Democrats accuse Republicans of using inaccurate data in filing the complaint, which alleges the secretary of state failed to make “a reasonable effort to remove the names of ineligible voters from the official lists of eligible voters.”

Asked about the nearly 96,000 ballots automatically sent to undeliverable addresses in 2022, the secretary of state’s office told KOLO in Reno that Nevada has a fairly large transient population. 

‘Hard Evidence’

The Public Interest Legal Foundation recently filed a petition to force Washoe County officials to investigate and fix commercial addresses on the voter roll. In Washoe County, investigators found registered voters with addresses at liquor stores, empty lots, and even the Nevada Gaming Control Board. 

“Petitioners sought Respondent’s compliance with state law regarding the accuracy of the statewide voter list through investigations of specific addresses for accuracy. Respondent has not acted,” states the petition, filed in Nevada’s 2nd Judicial District Court. “Petitioners have no other remedy at law and herein seeks a writ of mandamus ordering Respondent to investigate possible commercial addresses.”

The Foundation is representing Fred Kraus, a Nevada voter.

PILF has been warning election officials about the problem since before the 2020 election, the law firm says

Washoe County elections officials did not return The Federalist’s request for comment. 

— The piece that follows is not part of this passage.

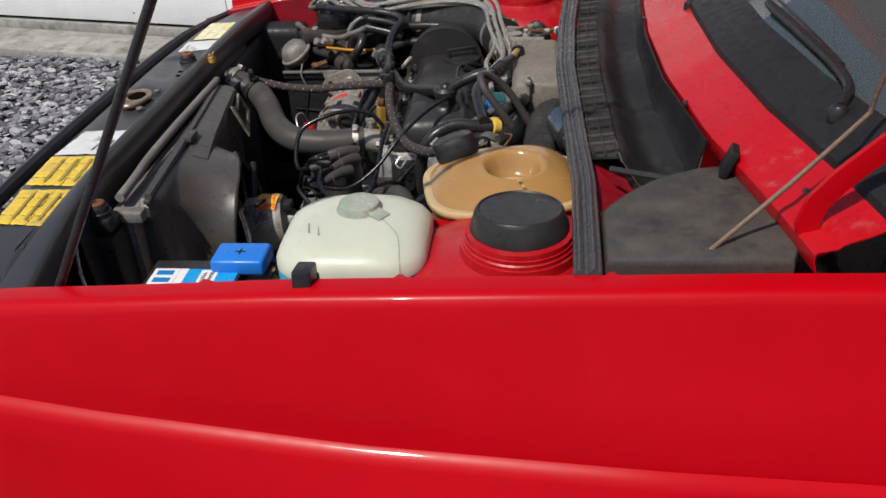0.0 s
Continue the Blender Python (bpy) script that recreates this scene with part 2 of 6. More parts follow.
M["slam"] = mat("black_panel_paint", (0.044, 0.043, 0.042), 0.34, vary=0.05, spots=(0.085, 0.08, 0.075), spot_scale=55, spot_at=(0.68, 0.80), coat=0.12, dust=0.03, dust_color=(0.10, 0.095, 0.09), rough_vary=0.04)
M["rubber"] = mat("black_rubber", (0.016, 0.016, 0.017), 0.42, vary=0.2, dust=0.07, dust_color=(0.08, 0.074, 0.068), spec=0.42)
M["seal"] = mat("cowl_seal_rubber", (0.058, 0.058, 0.060), 0.28, vary=0.12, dust=0.12, dust_color=(0.13, 0.12, 0.11), spec=0.5)
M["hose"] = mat("grey_rubber_hose", (0.062, 0.056, 0.051), 0.48, vary=0.10, dust=0.20, dust_color=(0.13, 0.115, 0.10), fine=900, spec=0.28)
M["hose_dark"] = mat("dark_hose", (0.022, 0.021, 0.021), 0.34, vary=0.2, dust=0.12, dust_color=(0.09, 0.082, 0.074), spec=0.48)
M["lead"] = mat("ignition_lead_rubber", (0.012, 0.012, 0.013), 0.26, vary=0.15, spec=0.5)
M["plastic"] = mat("black_plastic", (0.022, 0.021, 0.020), 0.38, vary=0.2, dust=0.12, dust_color=(0.10, 0.09, 0.08), coarse_bump=0.03, spec=0.45)
M["tray"] = mat("dusty_black_plastic", (0.030, 0.029, 0.028), 0.6, vary=0.25, dust=0.28, dust_color=(0.11, 0.10, 0.085), coarse_bump=0.05, spec=0.28)
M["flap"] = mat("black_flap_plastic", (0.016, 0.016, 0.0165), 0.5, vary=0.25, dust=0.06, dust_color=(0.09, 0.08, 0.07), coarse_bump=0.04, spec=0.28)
M["tray_edge"] = mat("scuffed_plastic_edge", (0.085, 0.082, 0.077), 0.6, vary=0.35)
M["brownrod"] = mat("brown_weathered_rod", (0.17, 0.115, 0.075), 0.6, 0.2, vary=0.25)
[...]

“For years Nevada election officials have ignored hard evidence of commercial addresses on the voter roll,” J. Christian Adams, president of PILF, said in a press release. “We are asking the court to force Nevada election officials to investigate and resolve any improper commercial addresses on the voter roll. Nevada must have accurate voter rolls. Otherwise, some of these liquor stores and tattoo parlors will receive ballots in the mail.”